» **GIVEN PROBLEM**:
From the entries below, count the lines with "import". Write only the count.

» **INFORMATION SHOWN**:
— Begin —

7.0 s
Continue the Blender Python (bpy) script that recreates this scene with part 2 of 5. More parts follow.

— End —
— Begin —

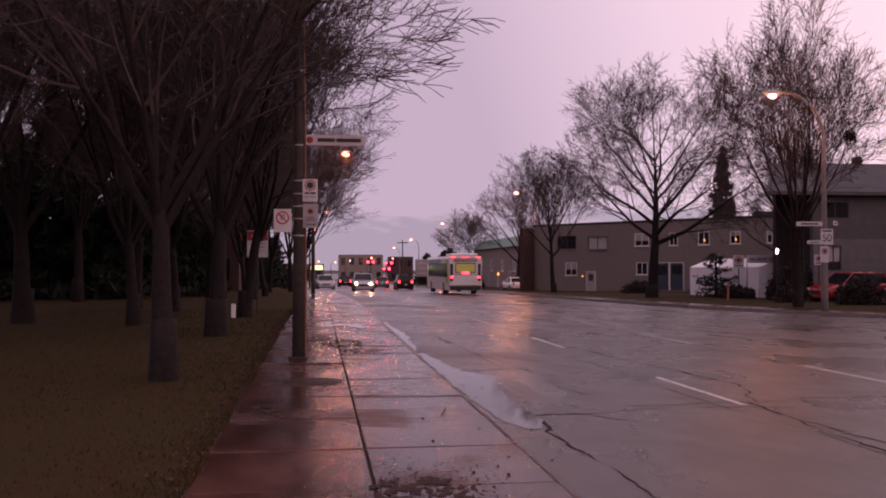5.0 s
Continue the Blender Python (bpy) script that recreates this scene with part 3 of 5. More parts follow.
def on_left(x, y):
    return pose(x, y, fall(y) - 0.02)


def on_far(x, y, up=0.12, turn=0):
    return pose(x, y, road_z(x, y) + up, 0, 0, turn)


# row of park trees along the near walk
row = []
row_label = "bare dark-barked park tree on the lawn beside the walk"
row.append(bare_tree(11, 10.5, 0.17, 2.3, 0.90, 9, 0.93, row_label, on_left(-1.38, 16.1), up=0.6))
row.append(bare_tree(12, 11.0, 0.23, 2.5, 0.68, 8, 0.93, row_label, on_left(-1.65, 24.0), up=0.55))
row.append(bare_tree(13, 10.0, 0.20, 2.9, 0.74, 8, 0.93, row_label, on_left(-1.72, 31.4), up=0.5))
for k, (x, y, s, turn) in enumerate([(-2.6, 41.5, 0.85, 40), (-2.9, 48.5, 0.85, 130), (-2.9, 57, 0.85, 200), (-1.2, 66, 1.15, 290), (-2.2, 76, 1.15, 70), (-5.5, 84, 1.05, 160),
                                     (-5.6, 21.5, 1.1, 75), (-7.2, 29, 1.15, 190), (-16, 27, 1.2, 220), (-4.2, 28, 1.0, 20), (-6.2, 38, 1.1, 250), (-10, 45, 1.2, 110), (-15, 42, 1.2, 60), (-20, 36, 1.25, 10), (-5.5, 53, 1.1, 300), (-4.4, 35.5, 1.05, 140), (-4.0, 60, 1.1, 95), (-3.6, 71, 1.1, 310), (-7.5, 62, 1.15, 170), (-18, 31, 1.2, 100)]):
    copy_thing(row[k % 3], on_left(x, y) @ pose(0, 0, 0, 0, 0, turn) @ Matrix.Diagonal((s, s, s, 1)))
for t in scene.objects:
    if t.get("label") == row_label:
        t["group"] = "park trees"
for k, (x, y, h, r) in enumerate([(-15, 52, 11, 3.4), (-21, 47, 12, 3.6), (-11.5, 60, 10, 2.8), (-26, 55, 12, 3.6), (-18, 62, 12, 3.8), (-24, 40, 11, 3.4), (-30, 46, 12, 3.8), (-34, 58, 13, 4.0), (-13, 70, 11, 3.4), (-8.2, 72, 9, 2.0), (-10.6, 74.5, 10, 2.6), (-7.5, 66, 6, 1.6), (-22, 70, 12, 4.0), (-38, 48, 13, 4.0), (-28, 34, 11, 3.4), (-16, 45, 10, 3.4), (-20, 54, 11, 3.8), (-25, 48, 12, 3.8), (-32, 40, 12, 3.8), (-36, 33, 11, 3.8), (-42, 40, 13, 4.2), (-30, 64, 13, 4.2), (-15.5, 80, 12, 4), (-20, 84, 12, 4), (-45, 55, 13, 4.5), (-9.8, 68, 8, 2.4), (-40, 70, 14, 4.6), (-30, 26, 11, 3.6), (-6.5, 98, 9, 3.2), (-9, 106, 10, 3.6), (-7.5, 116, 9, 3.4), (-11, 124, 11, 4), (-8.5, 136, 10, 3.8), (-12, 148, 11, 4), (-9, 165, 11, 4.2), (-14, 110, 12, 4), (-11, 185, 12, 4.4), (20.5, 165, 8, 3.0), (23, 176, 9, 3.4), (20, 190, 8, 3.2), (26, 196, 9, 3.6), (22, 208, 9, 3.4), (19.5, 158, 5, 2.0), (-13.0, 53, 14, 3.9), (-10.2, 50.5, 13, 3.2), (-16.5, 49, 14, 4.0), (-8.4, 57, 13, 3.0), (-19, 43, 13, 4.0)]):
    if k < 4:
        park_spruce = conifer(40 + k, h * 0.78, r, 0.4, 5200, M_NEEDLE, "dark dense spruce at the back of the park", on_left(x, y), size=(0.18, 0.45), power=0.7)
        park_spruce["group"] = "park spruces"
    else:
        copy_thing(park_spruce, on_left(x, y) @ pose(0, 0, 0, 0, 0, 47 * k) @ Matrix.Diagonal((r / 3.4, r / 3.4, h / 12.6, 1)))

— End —
— Begin —

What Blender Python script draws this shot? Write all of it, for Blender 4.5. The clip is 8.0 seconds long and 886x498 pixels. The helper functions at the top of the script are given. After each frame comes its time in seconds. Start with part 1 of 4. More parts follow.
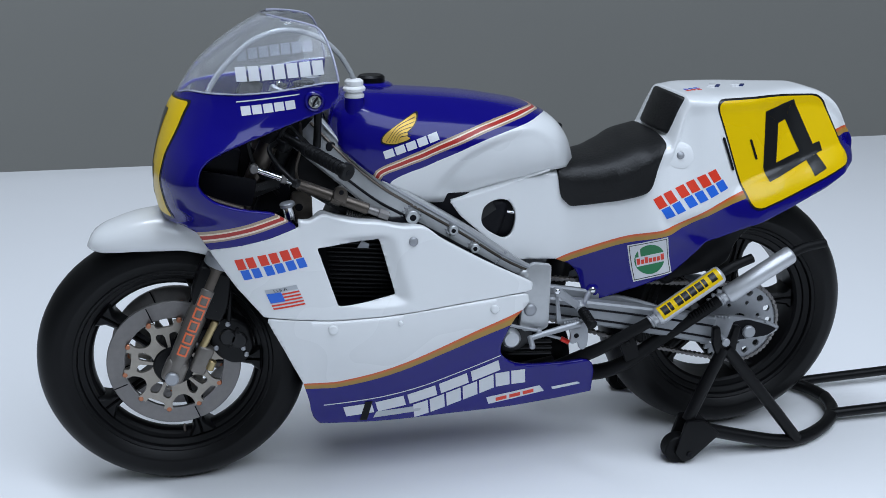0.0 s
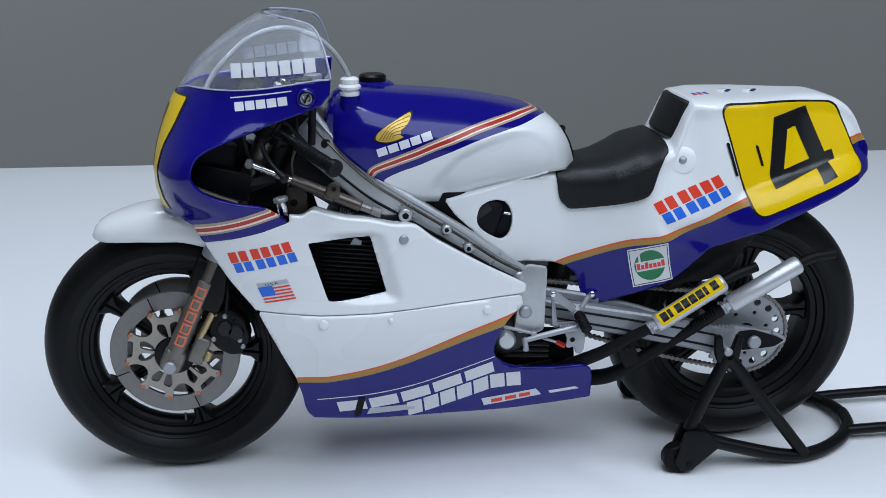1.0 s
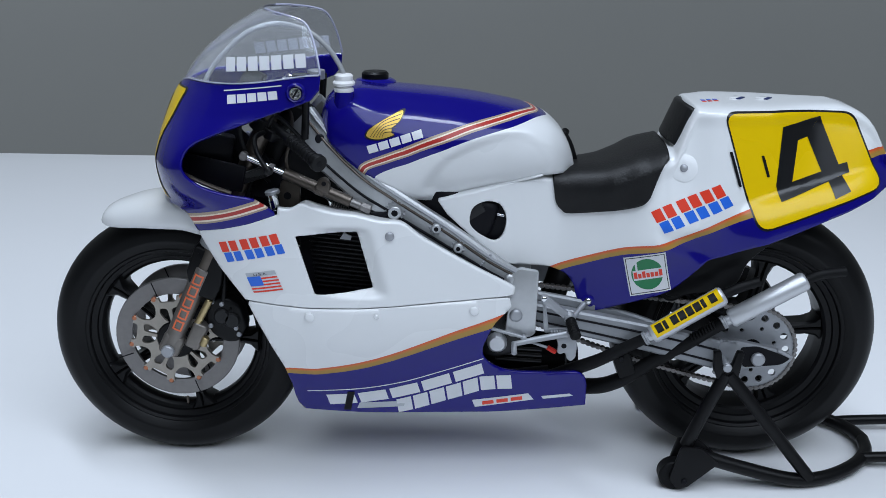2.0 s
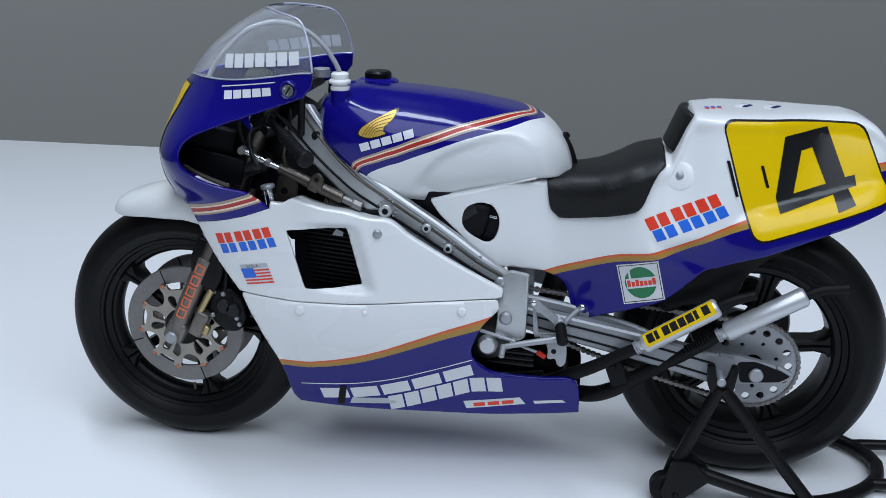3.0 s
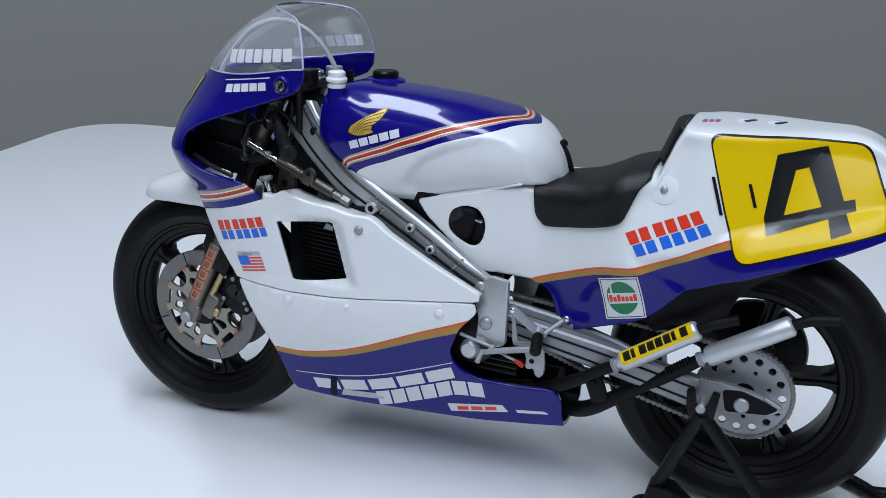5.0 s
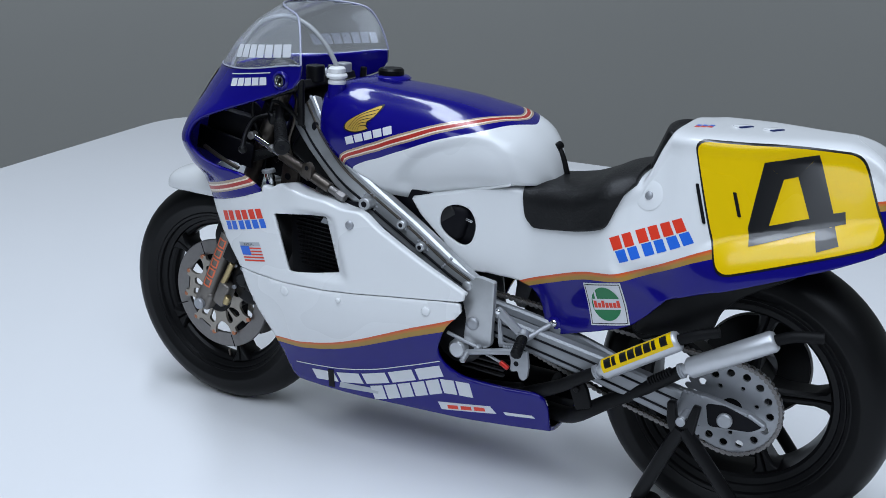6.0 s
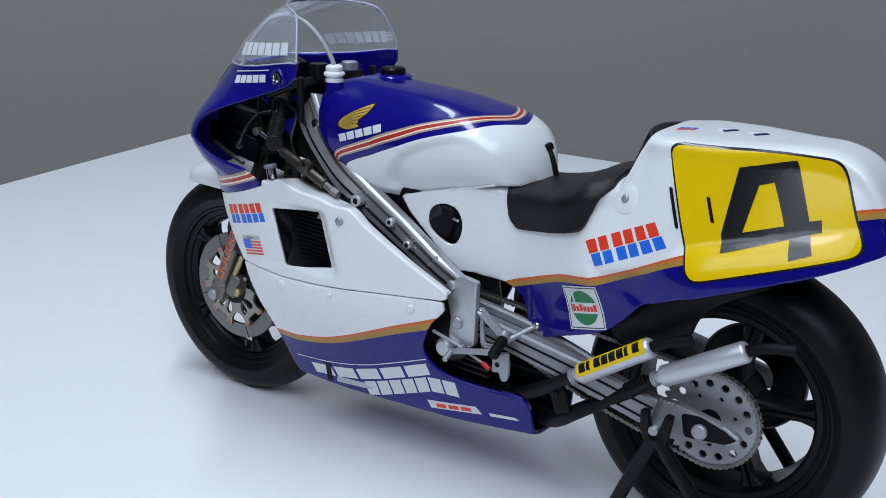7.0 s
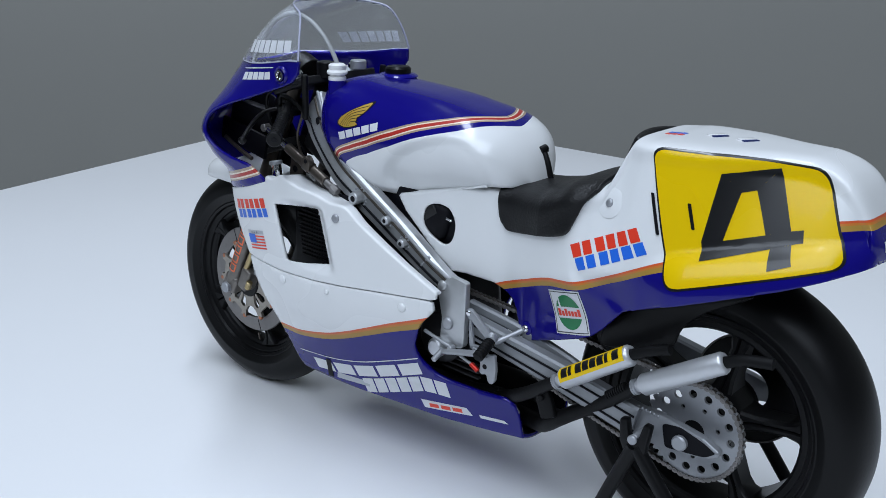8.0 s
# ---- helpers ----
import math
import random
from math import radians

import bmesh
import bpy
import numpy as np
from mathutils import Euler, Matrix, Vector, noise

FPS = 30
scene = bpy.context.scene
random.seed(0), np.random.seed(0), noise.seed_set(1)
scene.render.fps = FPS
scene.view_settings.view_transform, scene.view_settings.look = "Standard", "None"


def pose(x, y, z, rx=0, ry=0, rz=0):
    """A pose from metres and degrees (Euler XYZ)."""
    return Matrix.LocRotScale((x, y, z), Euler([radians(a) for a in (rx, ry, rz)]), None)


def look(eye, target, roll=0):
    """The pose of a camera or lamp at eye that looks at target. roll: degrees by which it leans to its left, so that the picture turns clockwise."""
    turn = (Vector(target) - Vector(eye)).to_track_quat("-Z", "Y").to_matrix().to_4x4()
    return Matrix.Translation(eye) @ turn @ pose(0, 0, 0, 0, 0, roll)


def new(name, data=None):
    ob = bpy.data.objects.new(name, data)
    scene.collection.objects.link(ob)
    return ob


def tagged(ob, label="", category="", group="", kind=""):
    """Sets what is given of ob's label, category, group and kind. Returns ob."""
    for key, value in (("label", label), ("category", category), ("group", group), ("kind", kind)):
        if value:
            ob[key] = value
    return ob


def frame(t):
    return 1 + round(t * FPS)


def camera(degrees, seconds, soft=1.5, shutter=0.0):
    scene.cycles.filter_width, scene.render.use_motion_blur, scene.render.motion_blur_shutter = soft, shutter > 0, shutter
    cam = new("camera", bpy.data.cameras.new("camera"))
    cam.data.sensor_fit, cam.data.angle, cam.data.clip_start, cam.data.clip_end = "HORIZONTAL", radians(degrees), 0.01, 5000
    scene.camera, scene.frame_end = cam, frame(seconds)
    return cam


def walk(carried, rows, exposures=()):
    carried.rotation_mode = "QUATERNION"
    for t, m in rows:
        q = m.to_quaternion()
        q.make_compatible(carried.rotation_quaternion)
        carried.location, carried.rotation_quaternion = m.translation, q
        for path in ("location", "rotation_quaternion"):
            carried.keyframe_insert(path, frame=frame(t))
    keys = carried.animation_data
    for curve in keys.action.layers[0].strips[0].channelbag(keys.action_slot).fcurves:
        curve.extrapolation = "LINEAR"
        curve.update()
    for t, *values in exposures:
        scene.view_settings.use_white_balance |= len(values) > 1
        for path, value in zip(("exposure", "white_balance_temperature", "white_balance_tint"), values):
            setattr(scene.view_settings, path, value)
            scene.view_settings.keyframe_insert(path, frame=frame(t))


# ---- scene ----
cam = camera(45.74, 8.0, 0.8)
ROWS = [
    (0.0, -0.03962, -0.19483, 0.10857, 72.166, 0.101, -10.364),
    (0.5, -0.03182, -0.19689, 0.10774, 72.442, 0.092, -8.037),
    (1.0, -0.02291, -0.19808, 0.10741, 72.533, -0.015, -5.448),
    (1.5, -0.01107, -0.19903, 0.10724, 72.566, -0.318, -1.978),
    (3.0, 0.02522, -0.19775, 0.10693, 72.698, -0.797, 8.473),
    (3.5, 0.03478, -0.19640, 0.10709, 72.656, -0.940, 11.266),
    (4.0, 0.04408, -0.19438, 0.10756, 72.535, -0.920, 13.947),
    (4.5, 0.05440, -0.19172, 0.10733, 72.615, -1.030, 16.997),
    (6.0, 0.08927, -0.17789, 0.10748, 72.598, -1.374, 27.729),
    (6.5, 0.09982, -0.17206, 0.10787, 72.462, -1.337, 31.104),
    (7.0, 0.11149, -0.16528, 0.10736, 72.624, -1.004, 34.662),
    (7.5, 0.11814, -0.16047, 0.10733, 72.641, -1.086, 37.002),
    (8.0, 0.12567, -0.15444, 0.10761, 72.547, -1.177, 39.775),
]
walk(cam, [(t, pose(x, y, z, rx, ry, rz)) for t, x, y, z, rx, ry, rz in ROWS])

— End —

» **SOLUTION TO THE EXERCISE**:
7